▶ [What the exercise asks]: Write every line out verbatim and omit the pictures.

++++++++++

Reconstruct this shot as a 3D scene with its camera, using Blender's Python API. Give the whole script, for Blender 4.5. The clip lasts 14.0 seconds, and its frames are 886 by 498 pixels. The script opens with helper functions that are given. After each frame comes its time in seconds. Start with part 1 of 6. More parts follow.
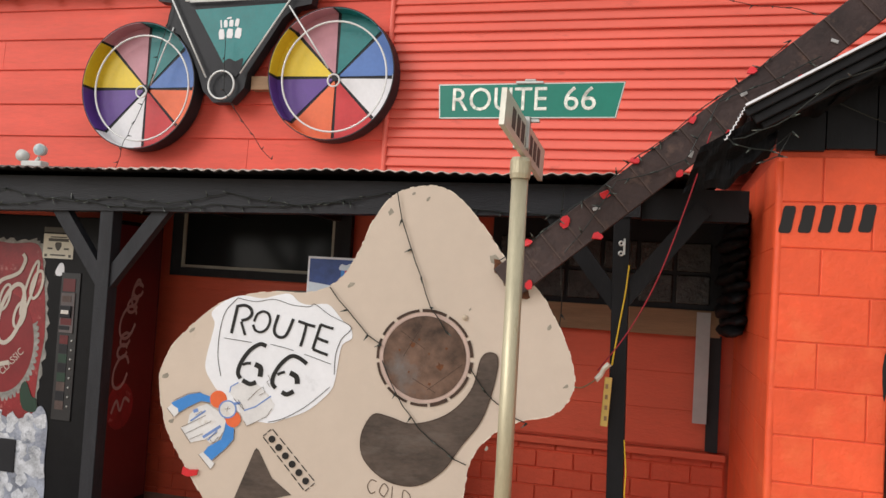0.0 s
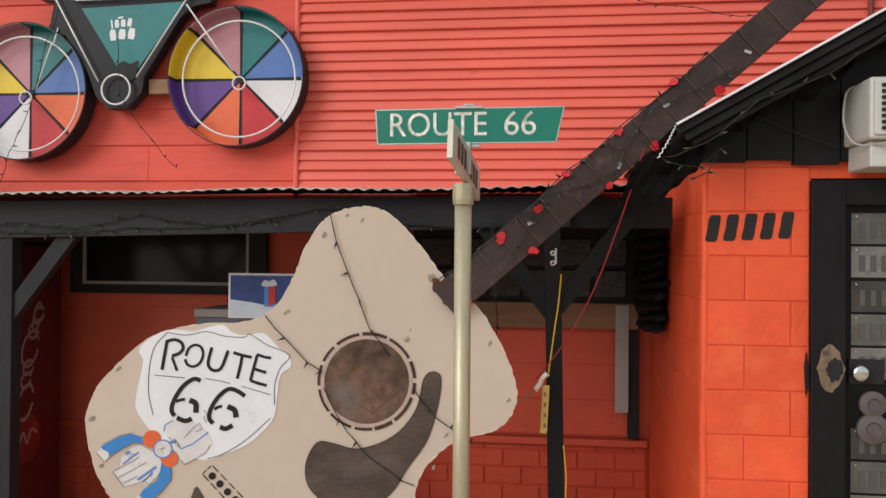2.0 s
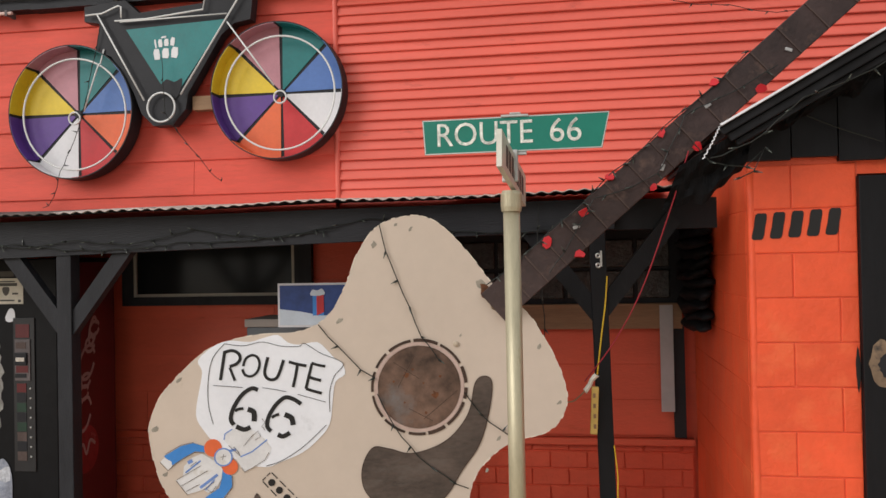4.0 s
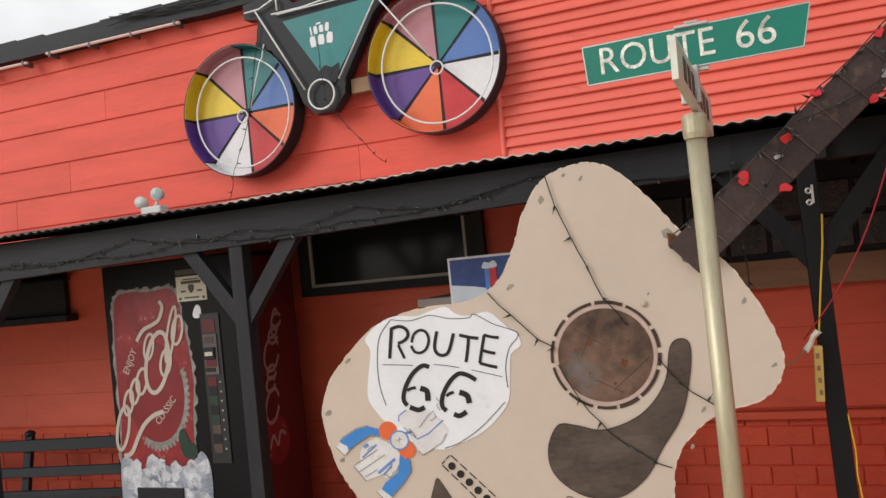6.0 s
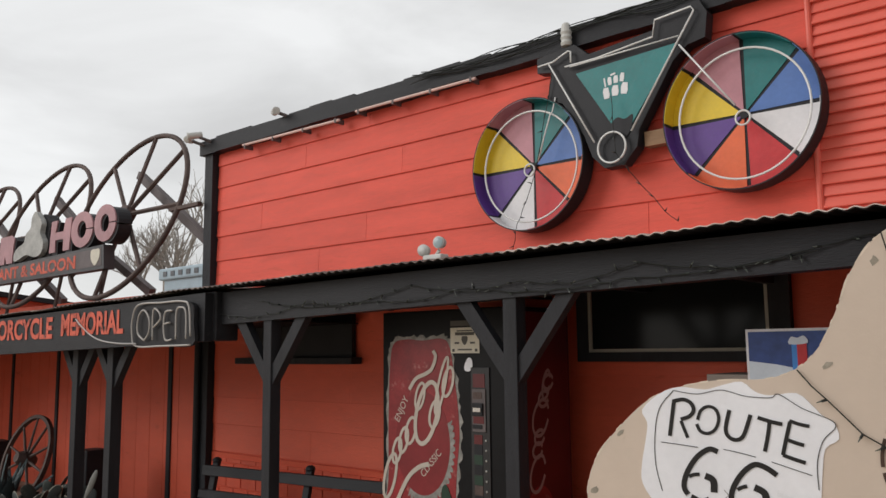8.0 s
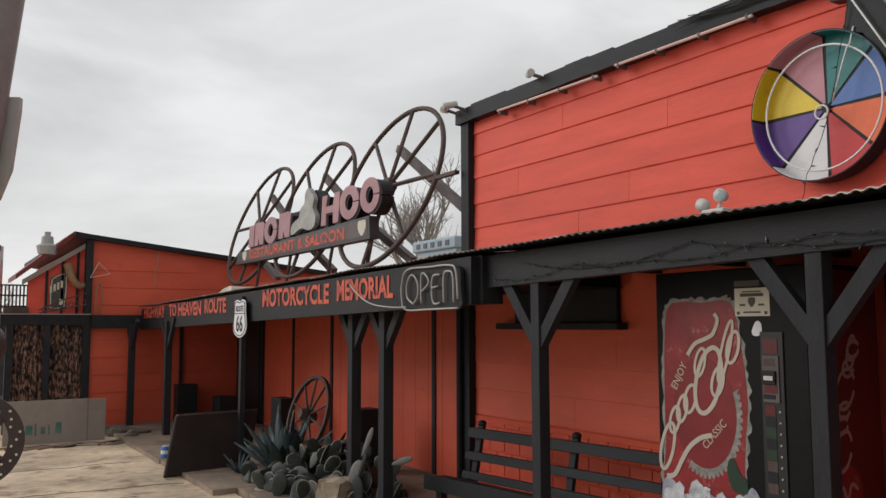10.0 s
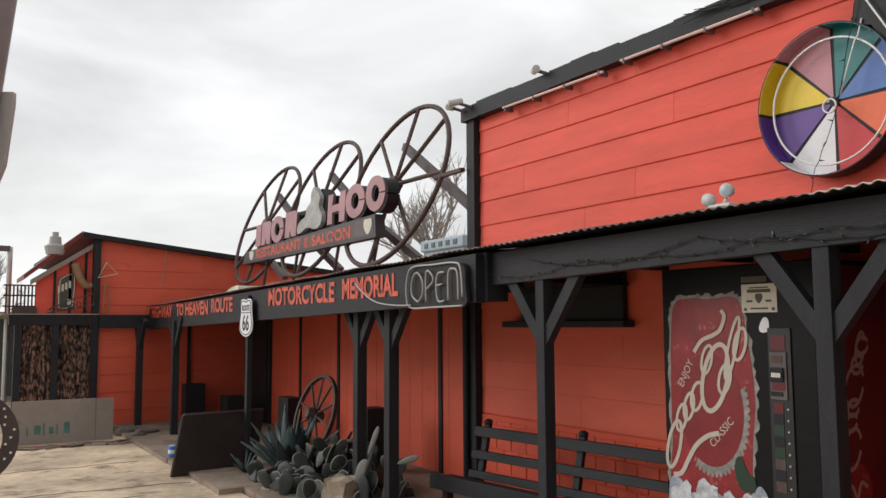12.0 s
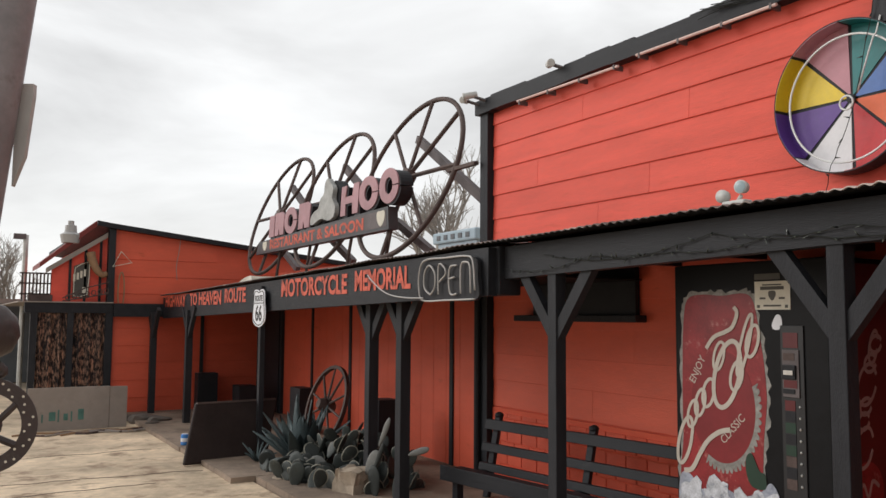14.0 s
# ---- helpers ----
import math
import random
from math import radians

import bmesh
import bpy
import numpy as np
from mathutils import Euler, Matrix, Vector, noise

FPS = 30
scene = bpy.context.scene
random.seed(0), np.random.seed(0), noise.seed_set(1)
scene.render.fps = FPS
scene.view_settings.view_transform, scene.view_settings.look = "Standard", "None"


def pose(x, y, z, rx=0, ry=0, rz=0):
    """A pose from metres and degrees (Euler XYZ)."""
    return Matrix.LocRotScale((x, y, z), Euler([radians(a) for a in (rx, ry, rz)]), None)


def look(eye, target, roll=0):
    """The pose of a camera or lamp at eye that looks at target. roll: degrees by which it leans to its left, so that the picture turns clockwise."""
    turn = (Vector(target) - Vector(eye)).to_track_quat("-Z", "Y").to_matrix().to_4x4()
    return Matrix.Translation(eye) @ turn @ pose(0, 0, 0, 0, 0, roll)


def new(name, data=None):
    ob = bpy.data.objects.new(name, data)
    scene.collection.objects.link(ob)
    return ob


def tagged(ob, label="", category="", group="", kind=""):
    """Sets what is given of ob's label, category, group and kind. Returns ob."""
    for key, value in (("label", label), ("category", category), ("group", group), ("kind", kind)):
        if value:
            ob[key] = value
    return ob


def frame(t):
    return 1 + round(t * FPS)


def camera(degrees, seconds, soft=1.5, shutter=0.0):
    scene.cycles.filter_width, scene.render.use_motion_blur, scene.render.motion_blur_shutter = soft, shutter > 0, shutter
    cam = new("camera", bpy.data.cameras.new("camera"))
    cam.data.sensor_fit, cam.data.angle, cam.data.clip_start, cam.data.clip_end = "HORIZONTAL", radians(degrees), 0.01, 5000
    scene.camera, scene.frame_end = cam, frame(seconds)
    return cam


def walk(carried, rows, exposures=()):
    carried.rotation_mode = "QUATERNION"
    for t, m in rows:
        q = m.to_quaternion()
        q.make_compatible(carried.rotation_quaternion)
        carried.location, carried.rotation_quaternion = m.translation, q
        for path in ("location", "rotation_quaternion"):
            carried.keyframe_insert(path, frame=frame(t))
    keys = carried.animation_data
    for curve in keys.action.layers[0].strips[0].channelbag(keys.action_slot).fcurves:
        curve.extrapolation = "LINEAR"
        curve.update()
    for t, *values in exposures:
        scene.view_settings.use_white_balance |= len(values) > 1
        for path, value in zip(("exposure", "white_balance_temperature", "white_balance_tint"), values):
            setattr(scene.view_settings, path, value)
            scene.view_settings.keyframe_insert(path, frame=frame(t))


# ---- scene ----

++++++++++

▶ [Written reply]:
Reconstruct this shot as a 3D scene with its camera, using Blender's Python API. Give the whole script, for Blender 4.5. The clip lasts 14.0 seconds, and its frames are 886 by 498 pixels. The script opens with helper functions that are given. After each frame comes its time in seconds. Start with part 1 of 6. More parts follow.
0.0 s
2.0 s
4.0 s
6.0 s
8.0 s
10.0 s
12.0 s
14.0 s
# ---- helpers ----
import math
import random
from math import radians

import bmesh
import bpy
import numpy as np
from mathutils import Euler, Matrix, Vector, noise

FPS = 30
scene = bpy.context.scene
random.seed(0), np.random.seed(0), noise.seed_set(1)
scene.render.fps = FPS
scene.view_settings.view_transform, scene.view_settings.look = "Standard", "None"


def pose(x, y, z, rx=0, ry=0, rz=0):
    """A pose from metres and degrees (Euler XYZ)."""
    return Matrix.LocRotScale((x, y, z), Euler([radians(a) for a in (rx, ry, rz)]), None)


def look(eye, target, roll=0):
    """The pose of a camera or lamp at eye that looks at target. roll: degrees by which it leans to its left, so that the picture turns clockwise."""
    turn = (Vector(target) - Vector(eye)).to_track_quat("-Z", "Y").to_matrix().to_4x4()
    return Matrix.Translation(eye) @ turn @ pose(0, 0, 0, 0, 0, roll)


def new(name, data=None):
    ob = bpy.data.objects.new(name, data)
    scene.collection.objects.link(ob)
    return ob


def tagged(ob, label="", category="", group="", kind=""):
    """Sets what is given of ob's label, category, group and kind. Returns ob."""
    for key, value in (("label", label), ("category", category), ("group", group), ("kind", kind)):
        if value:
            ob[key] = value
    return ob


def frame(t):
    return 1 + round(t * FPS)


def camera(degrees, seconds, soft=1.5, shutter=0.0):
    scene.cycles.filter_width, scene.render.use_motion_blur, scene.render.motion_blur_shutter = soft, shutter > 0, shutter
    cam = new("camera", bpy.data.cameras.new("camera"))
    cam.data.sensor_fit, cam.data.angle, cam.data.clip_start, cam.data.clip_end = "HORIZONTAL", radians(degrees), 0.01, 5000
    scene.camera, scene.frame_end = cam, frame(seconds)
    return cam


def walk(carried, rows, exposures=()):
    carried.rotation_mode = "QUATERNION"
    for t, m in rows:
        q = m.to_quaternion()
        q.make_compatible(carried.rotation_quaternion)
        carried.location, carried.rotation_quaternion = m.translation, q
        for path in ("location", "rotation_quaternion"):
            carried.keyframe_insert(path, frame=frame(t))
    keys = carried.animation_data
    for curve in keys.action.layers[0].strips[0].channelbag(keys.action_slot).fcurves:
        curve.extrapolation = "LINEAR"
        curve.update()
    for t, *values in exposures:
        scene.view_settings.use_white_balance |= len(values) > 1
        for path, value in zip(("exposure", "white_balance_temperature", "white_balance_tint"), values):
            setattr(scene.view_settings, path, value)
            scene.view_settings.keyframe_insert(path, frame=frame(t))


# ---- scene ----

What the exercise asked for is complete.